**Directions:**
Retype the stretch of lines that starts at the line containing "Write the Blender" and ends at the line containing "of a camera", inclusive. Do not include pictures.

**Data entries:**

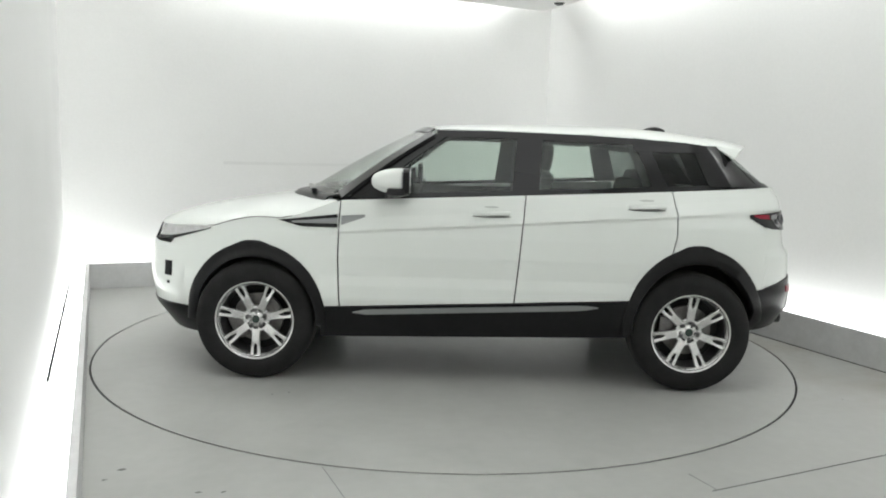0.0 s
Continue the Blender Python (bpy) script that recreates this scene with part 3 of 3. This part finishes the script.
    for sgn in (1, -1):
        bm = lathe([(0.031, 0.0), (0.035, 0.0), (0.037, 0.006), (0.037, 0.13), (0.031, 0.13), (0.031, 0.0)], 28)
        bmesh.ops.transform(bm, matrix=pose(-2.012, sgn * 0.500, 0.398, 0, 0, -90), verts=bm.verts)
        p = part("exhaust_tip", bm, M_EXH, car, "dark round exhaust tip")
        bm = lathe([(0.0, 0.02), (0.032, 0.02), (0.032, 0.05), (0.0, 0.05)], 20)
        bmesh.ops.transform(bm, matrix=pose(-2.012, sgn * 0.500, 0.398, 0, 0, -90), verts=bm.verts)
        part("exhaust_bore", bm, M_DARK, p)


def build_glasshouse(car):
    xa = lambda z: 0.83 - (z - 1.114) * 1.358
    # roof
    ztop = table((-1.60, 1.540), (-1.49, 1.558), (-1.3, 1.584), (-1.0, 1.605), (-0.6, 1.611), (-0.2, 1.605), (0.165, 1.590), (0.35, 1.572), (0.55, 1.548))

    def roof_p(x, k, drop=0.0):
        xe = min(x, 0.24)
        ze, ye = dlo_top(xe), cab_y(xe, dlo_top(xe)) + 0.004
        z = ze + (ztop(x) - ze) * (1 - abs(k) ** 2.8) ** 0.75
        return (x, ye * k, z - drop)

    ks = [math.copysign(1 - (1 - abs(k)) ** 1.5, k) for k in np.linspace(-1, 1, 41)]
    rear_end = lambda k: -1.425 - 0.078 * abs(k) ** 8
    g = [[roof_p(lerp(0.245 + 0.13 * (1 - k * k), rear_end(k), s), k) for s in np.linspace(0, 1, 30)] for k in ks]
    panel("roof", g, M_PAINT, car, 0.012, both=False)
    g = [[roof_p(lerp(0.20 + 0.13 * (1 - k * k), -1.425, s), k * 0.94, 0.035) for s in np.linspace(0, 1, 14)] for k in ks[::2]]
    panel("headlining", g, M_LINER, car, 0.006, "pale fabric headlining", both=False)

    # spoiler: a shelf over the rear window whose ends turn down into pointed flanks
    def lip(k):
        return (-1.640 - 0.142 * (1 - abs(k) ** 2.6), 0.622 * k, 1.476 + 0.035 * (1 - abs(k) ** 2.2))

    def spo(k, s):
        """k beyond 1 runs down the flank to its point."""
        c = max(-1.0, min(1.0, k))
        a = np.array(roof_p(rear_end(c) - 0.003, c))
        b = np.array(lip(c))
        f = abs(k) - abs(c)
        if f > 0:
            sg = math.copysign(1, k)
            a = lerp(a, np.array((-1.572, sg * 0.679, 1.425)), f)
            b = lerp(b, np.array((-1.584, sg * 0.681, 1.424)), f)
        p = lerp(a, b, s)
        p[2] += 0.010 * math.sin(math.pi * s) * (1 - c * c)
        return tuple(p)

    fl = [1.2, 1.4, 1.6, 1.8, 2.0]
    kf = [-f for f in fl[::-1]] + ks + fl
    g = [[spo(k, s) for s in np.linspace(0, 1, 14)] for k in kf]
    sp = panel("spoiler", g, M_PAINT, car, 0.010, "white roof spoiler with pointed flanks", both=False)[0]
    g = [[(p[0] + 0.010, p[1] * 0.975, p[2] - lerp(0.040, 0.014, s)) for s in np.linspace(0.15, 1, 8) for p in [spo(k, s)]] for k in ks]
    panel("spoiler_underside", g, M_BLACK, sp, 0.012, "gloss black spoiler underside", both=False)
    bm = bmesh.new()
    box(bm, (-1.745, -0.16, 1.474), (-1.71, 0.16, 1.486), 0.004)
    part("brake_light", bm, M_SMOKE, sp, "dark high brake light")
    # pillars and frames, gloss black
    for name, lo, hi in (("belt_trim", lambda x: belt(x) - 0.003, lambda x: belt(x) + 0.022), ("roof_trim", lambda x: dlo_top(x) - float(np.interp(x, [-1.2, -0.85], [0.010, 0.046])), lambda x: dlo_top(x) + 0.002)):
        g = []
        for s in np.linspace(0, 1, 44):
            row = []
            for t in np.linspace(0, 1, 4):
                x = lerp(xa(lo(0.5) if name == "belt_trim" else 1.53) - 0.01, -1.46, s)
                z = lerp(lo(x), hi(x), t)
                row.append((x, cab_y(x, z), z))
            g.append(row)
        panel(name, out(g, 0.003 if name == "belt_trim" else 0.0015), M_BLACK, car, 0.010)

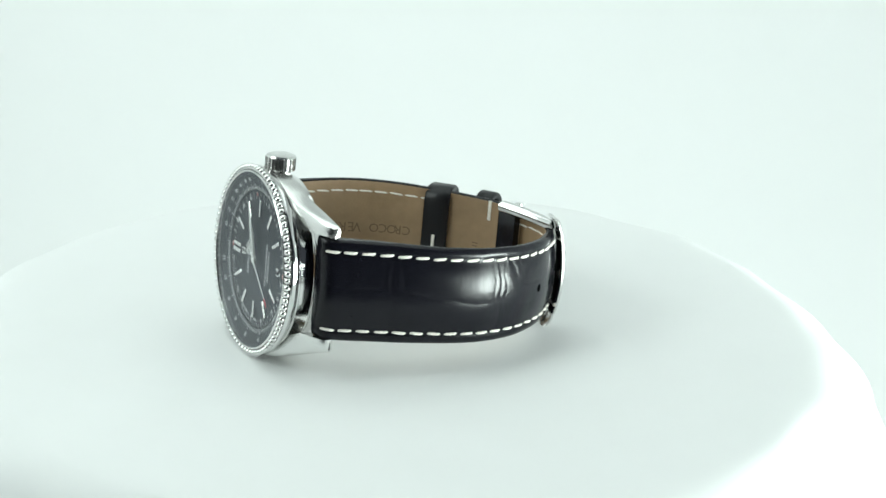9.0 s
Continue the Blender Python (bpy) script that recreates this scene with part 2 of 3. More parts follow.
def bezel():
    ring = lathe([(16.9, -0.7), (18.3, -0.7), (18.62, -0.5), (18.7, -0.2), (18.7, 0.35), (18.5, 0.62), (18.2, 0.75), (17.75, 0.95), (17.65, 1.75), (17.5, 1.9), (17.3, 1.9), (17.2, 1.75), (17.2, 0.9)], 180)
    ob = part("bezel", ring, STEEL, WATCH, "polished steel bezel with a beaded edge", angle=25)
    bm = bmesh.new()
    bmesh.ops.create_icosphere(bm, subdivisions=2, radius=0.69)
    bead = mesh_of("bead", bm, STEEL)
    n = 84
    for i in range(n):
        x, y = dial_dir(360 * (i + 0.5) / n)
        part("bead", bead, STEEL, ob, m=at(x * 18.32, y * 18.32, 1.3))
    return ob


bezel()


def stroke_pair(name, wide, high, stroke, thick, material):
    """Two upright strokes that stand for one character of a name."""
    bm = bmesh.new()
    for x in (-1, 1):
        bmesh.ops.create_cube(bm, size=1, matrix=Matrix.Translation((x * (wide - stroke) / 2, 0, 0)) @ Matrix.Diagonal((stroke, high, thick, 1)))
    return mesh_of(name, bm, material)


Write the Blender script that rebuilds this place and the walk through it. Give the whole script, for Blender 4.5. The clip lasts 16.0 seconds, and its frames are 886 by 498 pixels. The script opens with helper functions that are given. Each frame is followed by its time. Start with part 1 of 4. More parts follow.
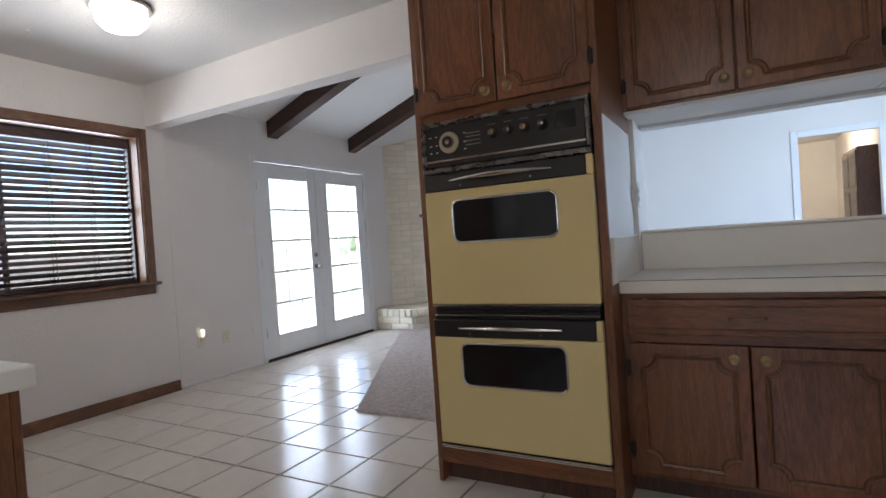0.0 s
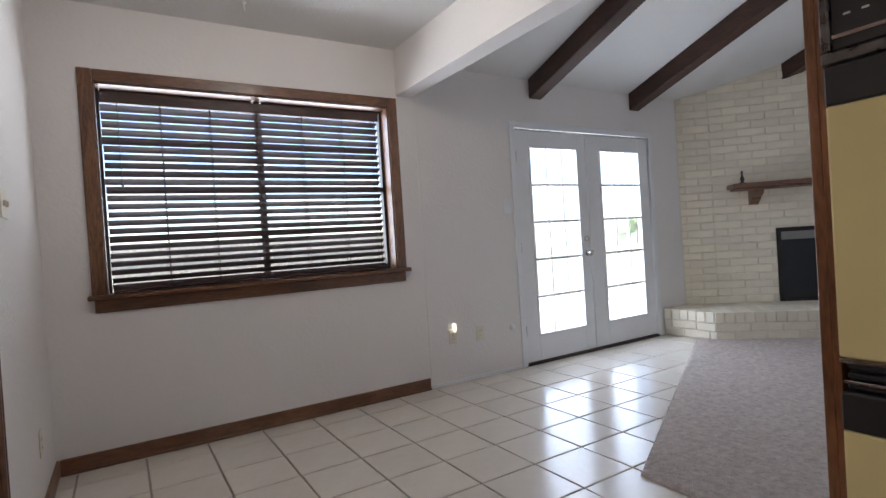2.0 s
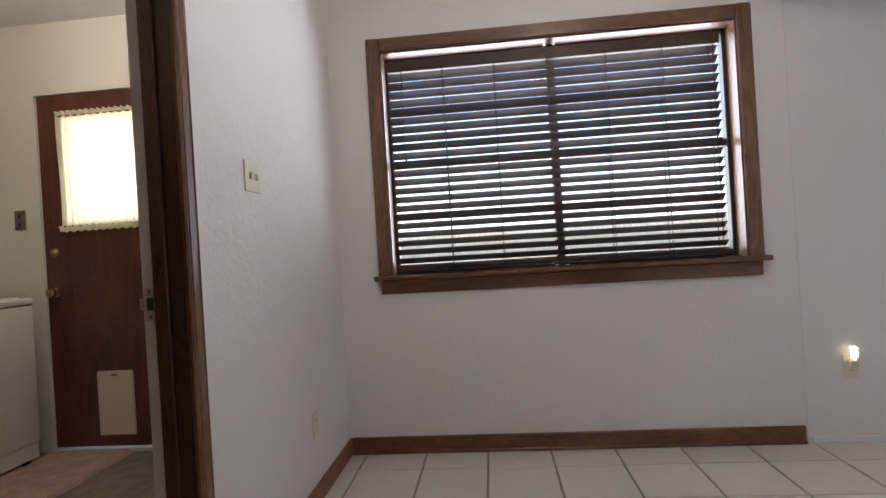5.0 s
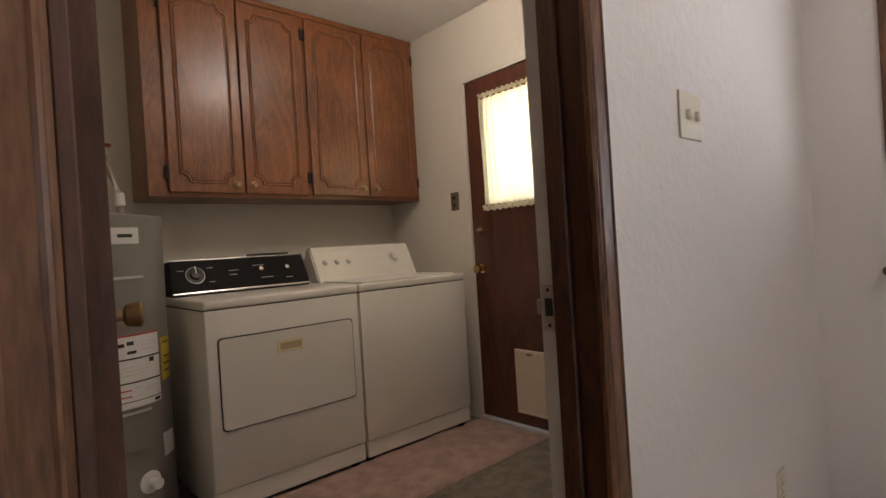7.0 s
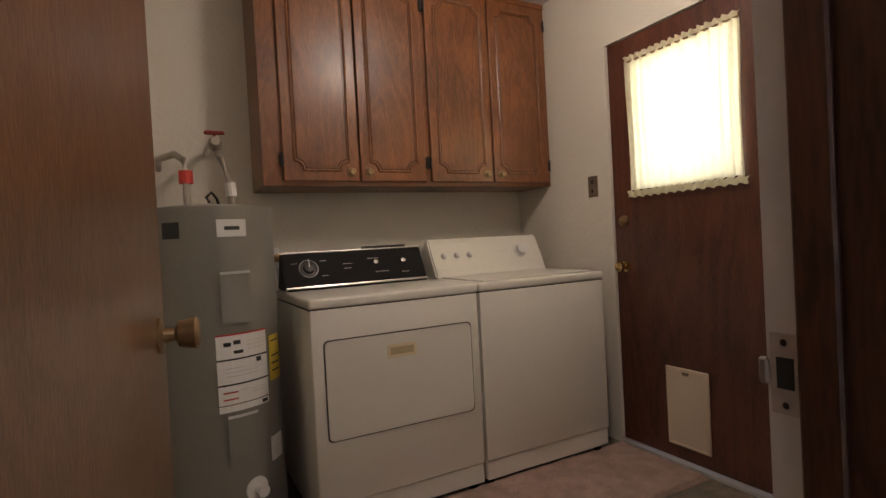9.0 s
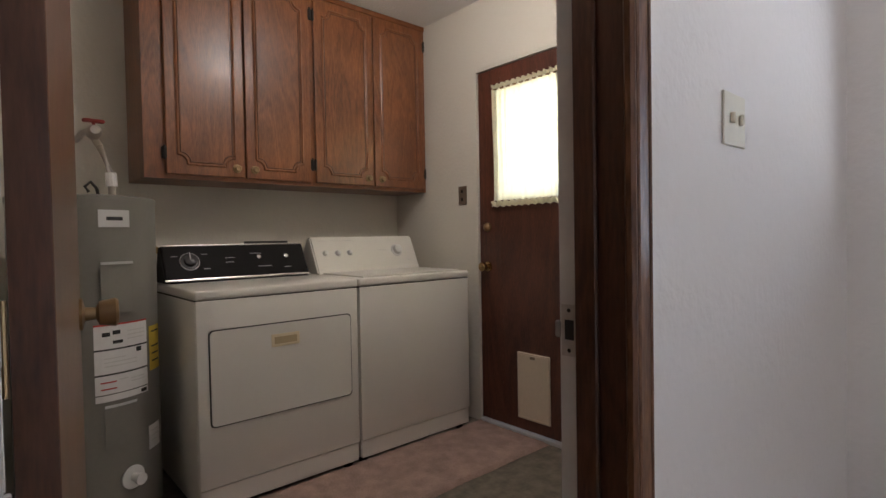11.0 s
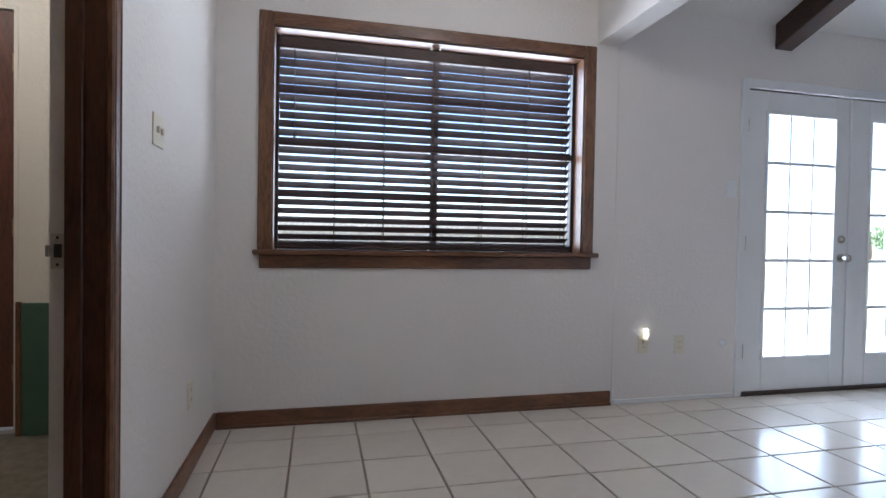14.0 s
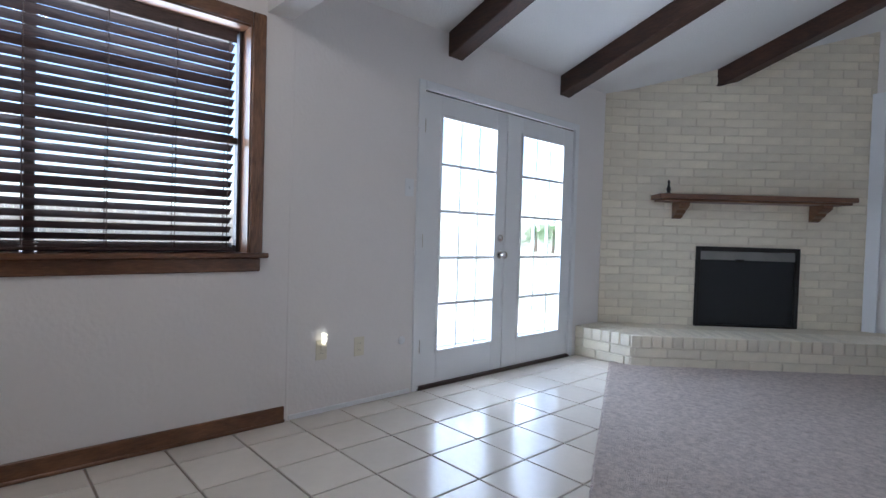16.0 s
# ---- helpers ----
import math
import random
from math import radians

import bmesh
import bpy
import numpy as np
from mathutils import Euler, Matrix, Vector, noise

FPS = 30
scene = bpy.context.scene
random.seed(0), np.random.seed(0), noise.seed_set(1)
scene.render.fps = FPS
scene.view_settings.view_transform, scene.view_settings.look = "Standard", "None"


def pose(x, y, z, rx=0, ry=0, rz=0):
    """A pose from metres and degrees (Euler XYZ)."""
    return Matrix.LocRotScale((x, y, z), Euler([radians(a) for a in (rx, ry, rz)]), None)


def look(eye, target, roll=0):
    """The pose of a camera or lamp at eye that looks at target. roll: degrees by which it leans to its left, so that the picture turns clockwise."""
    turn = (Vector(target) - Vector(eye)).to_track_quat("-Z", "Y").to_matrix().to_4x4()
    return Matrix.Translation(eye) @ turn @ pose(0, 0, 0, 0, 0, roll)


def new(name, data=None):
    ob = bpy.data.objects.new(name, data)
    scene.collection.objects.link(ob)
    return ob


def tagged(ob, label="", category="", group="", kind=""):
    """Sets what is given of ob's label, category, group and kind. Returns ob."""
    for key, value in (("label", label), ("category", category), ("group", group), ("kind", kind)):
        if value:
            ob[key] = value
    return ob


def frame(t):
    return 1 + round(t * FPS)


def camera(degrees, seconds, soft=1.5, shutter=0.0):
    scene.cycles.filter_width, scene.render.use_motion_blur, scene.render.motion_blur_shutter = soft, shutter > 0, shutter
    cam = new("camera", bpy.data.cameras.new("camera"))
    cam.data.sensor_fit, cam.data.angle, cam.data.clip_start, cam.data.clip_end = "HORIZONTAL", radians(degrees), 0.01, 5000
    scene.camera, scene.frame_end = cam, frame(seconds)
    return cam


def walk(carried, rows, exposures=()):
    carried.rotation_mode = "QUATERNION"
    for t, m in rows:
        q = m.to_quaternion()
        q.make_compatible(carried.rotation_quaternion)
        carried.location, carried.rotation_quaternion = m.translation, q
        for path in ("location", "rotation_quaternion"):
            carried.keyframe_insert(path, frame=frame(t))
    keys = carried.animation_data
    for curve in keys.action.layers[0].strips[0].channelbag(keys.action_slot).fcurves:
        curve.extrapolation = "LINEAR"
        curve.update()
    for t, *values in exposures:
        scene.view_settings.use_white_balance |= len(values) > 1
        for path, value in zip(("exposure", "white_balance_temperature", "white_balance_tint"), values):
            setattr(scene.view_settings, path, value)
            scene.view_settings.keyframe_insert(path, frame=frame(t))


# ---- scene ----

**Response to the exercise:**
Write the Blender script that rebuilds this place and the walk through it. Give the whole script, for Blender 4.5. The clip lasts 16.0 seconds, and its frames are 886 by 498 pixels. The script opens with helper functions that are given. Each frame is followed by its time. Start with part 1 of 4. More parts follow.
0.0 s
2.0 s
5.0 s
7.0 s
9.0 s
11.0 s
14.0 s
16.0 s
# ---- helpers ----
import math
import random
from math import radians

import bmesh
import bpy
import numpy as np
from mathutils import Euler, Matrix, Vector, noise

FPS = 30
scene = bpy.context.scene
random.seed(0), np.random.seed(0), noise.seed_set(1)
scene.render.fps = FPS
scene.view_settings.view_transform, scene.view_settings.look = "Standard", "None"


def pose(x, y, z, rx=0, ry=0, rz=0):
    """A pose from metres and degrees (Euler XYZ)."""
    return Matrix.LocRotScale((x, y, z), Euler([radians(a) for a in (rx, ry, rz)]), None)


def look(eye, target, roll=0):
    """The pose of a camera or lamp at eye that looks at target. roll: degrees by which it leans to its left, so that the picture turns clockwise."""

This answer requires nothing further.